[Clips as scene scripts]
....
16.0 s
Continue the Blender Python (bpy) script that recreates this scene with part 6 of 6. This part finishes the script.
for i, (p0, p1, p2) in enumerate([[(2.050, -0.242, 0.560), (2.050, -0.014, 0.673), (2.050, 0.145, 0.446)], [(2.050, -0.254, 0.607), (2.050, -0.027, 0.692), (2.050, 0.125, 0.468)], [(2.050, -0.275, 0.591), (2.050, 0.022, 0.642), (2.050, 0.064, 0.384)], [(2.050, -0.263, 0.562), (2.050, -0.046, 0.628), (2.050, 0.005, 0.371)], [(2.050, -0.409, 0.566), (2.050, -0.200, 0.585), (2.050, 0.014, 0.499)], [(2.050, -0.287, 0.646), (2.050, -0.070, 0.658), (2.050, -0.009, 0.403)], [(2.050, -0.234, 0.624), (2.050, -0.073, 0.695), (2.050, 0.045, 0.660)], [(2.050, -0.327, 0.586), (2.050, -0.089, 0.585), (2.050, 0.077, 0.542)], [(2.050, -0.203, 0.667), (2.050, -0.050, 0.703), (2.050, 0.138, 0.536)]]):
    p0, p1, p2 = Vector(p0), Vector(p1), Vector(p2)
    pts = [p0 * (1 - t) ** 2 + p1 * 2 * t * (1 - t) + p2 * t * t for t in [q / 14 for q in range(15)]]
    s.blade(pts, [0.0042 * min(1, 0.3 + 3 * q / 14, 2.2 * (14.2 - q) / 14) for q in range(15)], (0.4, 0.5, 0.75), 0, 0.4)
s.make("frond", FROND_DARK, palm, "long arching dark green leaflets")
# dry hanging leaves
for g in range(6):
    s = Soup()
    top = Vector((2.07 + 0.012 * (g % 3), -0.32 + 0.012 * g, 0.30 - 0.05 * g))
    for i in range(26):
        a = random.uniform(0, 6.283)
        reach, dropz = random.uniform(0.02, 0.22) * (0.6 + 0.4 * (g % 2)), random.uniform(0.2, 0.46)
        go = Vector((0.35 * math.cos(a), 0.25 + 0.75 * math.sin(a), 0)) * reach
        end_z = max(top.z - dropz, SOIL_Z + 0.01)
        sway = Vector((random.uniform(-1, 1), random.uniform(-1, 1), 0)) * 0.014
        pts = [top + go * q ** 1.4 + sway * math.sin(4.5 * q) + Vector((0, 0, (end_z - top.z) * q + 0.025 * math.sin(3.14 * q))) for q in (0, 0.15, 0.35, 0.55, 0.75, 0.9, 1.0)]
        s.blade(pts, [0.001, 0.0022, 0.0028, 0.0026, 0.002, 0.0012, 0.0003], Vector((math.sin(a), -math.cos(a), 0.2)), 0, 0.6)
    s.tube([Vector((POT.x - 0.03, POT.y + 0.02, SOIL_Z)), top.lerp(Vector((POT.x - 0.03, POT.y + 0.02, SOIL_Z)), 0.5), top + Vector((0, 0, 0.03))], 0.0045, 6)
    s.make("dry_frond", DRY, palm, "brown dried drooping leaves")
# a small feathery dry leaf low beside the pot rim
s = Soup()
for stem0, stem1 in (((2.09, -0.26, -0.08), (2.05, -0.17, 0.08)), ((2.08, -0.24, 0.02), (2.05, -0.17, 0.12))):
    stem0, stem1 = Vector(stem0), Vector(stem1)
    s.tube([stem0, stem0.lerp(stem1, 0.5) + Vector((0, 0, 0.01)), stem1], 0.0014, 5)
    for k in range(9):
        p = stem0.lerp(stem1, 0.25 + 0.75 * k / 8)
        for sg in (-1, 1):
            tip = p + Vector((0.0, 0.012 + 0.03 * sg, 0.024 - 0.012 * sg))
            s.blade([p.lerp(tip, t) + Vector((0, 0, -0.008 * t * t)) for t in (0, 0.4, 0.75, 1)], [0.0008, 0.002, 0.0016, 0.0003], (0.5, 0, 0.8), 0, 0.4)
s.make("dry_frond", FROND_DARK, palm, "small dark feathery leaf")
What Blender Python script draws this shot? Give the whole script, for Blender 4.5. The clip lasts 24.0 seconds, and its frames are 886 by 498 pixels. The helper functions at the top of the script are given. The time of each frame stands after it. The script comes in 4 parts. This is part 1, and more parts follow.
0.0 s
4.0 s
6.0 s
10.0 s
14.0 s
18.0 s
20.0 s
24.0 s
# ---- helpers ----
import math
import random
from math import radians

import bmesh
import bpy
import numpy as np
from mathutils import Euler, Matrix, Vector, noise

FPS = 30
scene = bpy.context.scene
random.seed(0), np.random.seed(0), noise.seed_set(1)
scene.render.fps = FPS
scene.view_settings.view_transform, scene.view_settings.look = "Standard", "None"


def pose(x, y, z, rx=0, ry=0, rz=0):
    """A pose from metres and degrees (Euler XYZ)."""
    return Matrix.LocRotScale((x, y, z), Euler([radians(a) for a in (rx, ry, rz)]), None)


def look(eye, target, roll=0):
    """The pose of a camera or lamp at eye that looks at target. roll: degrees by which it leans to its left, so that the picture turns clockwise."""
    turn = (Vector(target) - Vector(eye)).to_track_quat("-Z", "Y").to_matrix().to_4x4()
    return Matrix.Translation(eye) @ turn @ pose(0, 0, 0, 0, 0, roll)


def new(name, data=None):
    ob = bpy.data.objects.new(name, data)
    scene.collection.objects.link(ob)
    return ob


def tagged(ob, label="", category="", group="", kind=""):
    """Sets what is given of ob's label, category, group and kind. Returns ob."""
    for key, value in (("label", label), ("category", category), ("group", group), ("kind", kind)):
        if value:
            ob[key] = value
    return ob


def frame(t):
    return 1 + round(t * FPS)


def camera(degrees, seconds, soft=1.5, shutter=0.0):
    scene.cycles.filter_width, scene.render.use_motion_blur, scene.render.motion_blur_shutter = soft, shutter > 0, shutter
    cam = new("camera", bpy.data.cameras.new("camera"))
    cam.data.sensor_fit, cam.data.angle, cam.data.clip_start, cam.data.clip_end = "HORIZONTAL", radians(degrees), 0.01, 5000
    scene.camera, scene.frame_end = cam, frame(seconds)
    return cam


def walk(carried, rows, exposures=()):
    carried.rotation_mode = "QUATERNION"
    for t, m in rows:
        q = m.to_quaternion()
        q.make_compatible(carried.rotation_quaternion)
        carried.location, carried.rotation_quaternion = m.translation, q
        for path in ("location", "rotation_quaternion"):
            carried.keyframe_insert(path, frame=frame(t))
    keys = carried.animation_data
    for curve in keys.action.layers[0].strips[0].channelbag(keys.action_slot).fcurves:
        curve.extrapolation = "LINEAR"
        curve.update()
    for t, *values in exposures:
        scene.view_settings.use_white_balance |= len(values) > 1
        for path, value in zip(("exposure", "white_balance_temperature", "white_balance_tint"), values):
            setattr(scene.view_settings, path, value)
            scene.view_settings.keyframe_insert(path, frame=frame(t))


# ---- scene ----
....
What is required: Repeat each of the entries above precisely as given.

Response to the task:
16.0 s
Continue the Blender Python (bpy) script that recreates this scene with part 6 of 6. This part finishes the script.
for i, (p0, p1, p2) in enumerate([[(2.050, -0.242, 0.560), (2.050, -0.014, 0.673), (2.050, 0.145, 0.446)], [(2.050, -0.254, 0.607), (2.050, -0.027, 0.692), (2.050, 0.125, 0.468)], [(2.050, -0.275, 0.591), (2.050, 0.022, 0.642), (2.050, 0.064, 0.384)], [(2.050, -0.263, 0.562), (2.050, -0.046, 0.628), (2.050, 0.005, 0.371)], [(2.050, -0.409, 0.566), (2.050, -0.200, 0.585), (2.050, 0.014, 0.499)], [(2.050, -0.287, 0.646), (2.050, -0.070, 0.658), (2.050, -0.009, 0.403)], [(2.050, -0.234, 0.624), (2.050, -0.073, 0.695), (2.050, 0.045, 0.660)], [(2.050, -0.327, 0.586), (2.050, -0.089, 0.585), (2.050, 0.077, 0.542)], [(2.050, -0.203, 0.667), (2.050, -0.050, 0.703), (2.050, 0.138, 0.536)]]):
    p0, p1, p2 = Vector(p0), Vector(p1), Vector(p2)
    pts = [p0 * (1 - t) ** 2 + p1 * 2 * t * (1 - t) + p2 * t * t for t in [q / 14 for q in range(15)]]
    s.blade(pts, [0.0042 * min(1, 0.3 + 3 * q / 14, 2.2 * (14.2 - q) / 14) for q in range(15)], (0.4, 0.5, 0.75), 0, 0.4)
s.make("frond", FROND_DARK, palm, "long arching dark green leaflets")
# dry hanging leaves
for g in range(6):
    s = Soup()
    top = Vector((2.07 + 0.012 * (g % 3), -0.32 + 0.012 * g, 0.30 - 0.05 * g))
    for i in range(26):
        a = random.uniform(0, 6.283)
        reach, dropz = random.uniform(0.02, 0.22) * (0.6 + 0.4 * (g % 2)), random.uniform(0.2, 0.46)
        go = Vector((0.35 * math.cos(a), 0.25 + 0.75 * math.sin(a), 0)) * reach
        end_z = max(top.z - dropz, SOIL_Z + 0.01)
        sway = Vector((random.uniform(-1, 1), random.uniform(-1, 1), 0)) * 0.014
        pts = [top + go * q ** 1.4 + sway * math.sin(4.5 * q) + Vector((0, 0, (end_z - top.z) * q + 0.025 * math.sin(3.14 * q))) for q in (0, 0.15, 0.35, 0.55, 0.75, 0.9, 1.0)]
        s.blade(pts, [0.001, 0.0022, 0.0028, 0.0026, 0.002, 0.0012, 0.0003], Vector((math.sin(a), -math.cos(a), 0.2)), 0, 0.6)
    s.tube([Vector((POT.x - 0.03, POT.y + 0.02, SOIL_Z)), top.lerp(Vector((POT.x - 0.03, POT.y + 0.02, SOIL_Z)), 0.5), top + Vector((0, 0, 0.03))], 0.0045, 6)
    s.make("dry_frond", DRY, palm, "brown dried drooping leaves")
# a small feathery dry leaf low beside the pot rim
s = Soup()
for stem0, stem1 in (((2.09, -0.26, -0.08), (2.05, -0.17, 0.08)), ((2.08, -0.24, 0.02), (2.05, -0.17, 0.12))):
    stem0, stem1 = Vector(stem0), Vector(stem1)
    s.tube([stem0, stem0.lerp(stem1, 0.5) + Vector((0, 0, 0.01)), stem1], 0.0014, 5)
    for k in range(9):
        p = stem0.lerp(stem1, 0.25 + 0.75 * k / 8)
        for sg in (-1, 1):
            tip = p + Vector((0.0, 0.012 + 0.03 * sg, 0.024 - 0.012 * sg))
            s.blade([p.lerp(tip, t) + Vector((0, 0, -0.008 * t * t)) for t in (0, 0.4, 0.75, 1)], [0.0008, 0.002, 0.0016, 0.0003], (0.5, 0, 0.8), 0, 0.4)
s.make("dry_frond", FROND_DARK, palm, "small dark feathery leaf")
What Blender Python script draws this shot? Give the whole script, for Blender 4.5. The clip lasts 24.0 seconds, and its frames are 886 by 498 pixels. The helper functions at the top of the script are given. The time of each frame stands after it. The script comes in 4 parts. This is part 1, and more parts follow.
0.0 s
4.0 s
6.0 s
10.0 s
14.0 s
18.0 s
20.0 s
24.0 s
# ---- helpers ----
import math
import random
from math import radians

import bmesh
import bpy
import numpy as np
from mathutils import Euler, Matrix, Vector, noise

FPS = 30
scene = bpy.context.scene
random.seed(0), np.random.seed(0), noise.seed_set(1)
scene.render.fps = FPS
scene.view_settings.view_transform, scene.view_settings.look = "Standard", "None"


def pose(x, y, z, rx=0, ry=0, rz=0):
    """A pose from metres and degrees (Euler XYZ)."""
    return Matrix.LocRotScale((x, y, z), Euler([radians(a) for a in (rx, ry, rz)]), None)


def look(eye, target, roll=0):
    """The pose of a camera or lamp at eye that looks at target. roll: degrees by which it leans to its left, so that the picture turns clockwise."""
    turn = (Vector(target) - Vector(eye)).to_track_quat("-Z", "Y").to_matrix().to_4x4()
    return Matrix.Translation(eye) @ turn @ pose(0, 0, 0, 0, 0, roll)


def new(name, data=None):
    ob = bpy.data.objects.new(name, data)
    scene.collection.objects.link(ob)
    return ob


def tagged(ob, label="", category="", group="", kind=""):
    """Sets what is given of ob's label, category, group and kind. Returns ob."""
    for key, value in (("label", label), ("category", category), ("group", group), ("kind", kind)):
        if value:
            ob[key] = value
    return ob


def frame(t):
    return 1 + round(t * FPS)


def camera(degrees, seconds, soft=1.5, shutter=0.0):
    scene.cycles.filter_width, scene.render.use_motion_blur, scene.render.motion_blur_shutter = soft, shutter > 0, shutter
    cam = new("camera", bpy.data.cameras.new("camera"))
    cam.data.sensor_fit, cam.data.angle, cam.data.clip_start, cam.data.clip_end = "HORIZONTAL", radians(degrees), 0.01, 5000
    scene.camera, scene.frame_end = cam, frame(seconds)
    return cam


def walk(carried, rows, exposures=()):
    carried.rotation_mode = "QUATERNION"
    for t, m in rows:
        q = m.to_quaternion()
        q.make_compatible(carried.rotation_quaternion)
        carried.location, carried.rotation_quaternion = m.translation, q
        for path in ("location", "rotation_quaternion"):
            carried.keyframe_insert(path, frame=frame(t))
    keys = carried.animation_data
    for curve in keys.action.layers[0].strips[0].channelbag(keys.action_slot).fcurves:
        curve.extrapolation = "LINEAR"
        curve.update()
    for t, *values in exposures:
        scene.view_settings.use_white_balance |= len(values) > 1
        for path, value in zip(("exposure", "white_balance_temperature", "white_balance_tint"), values):
            setattr(scene.view_settings, path, value)
            scene.view_settings.keyframe_insert(path, frame=frame(t))


# ---- scene ----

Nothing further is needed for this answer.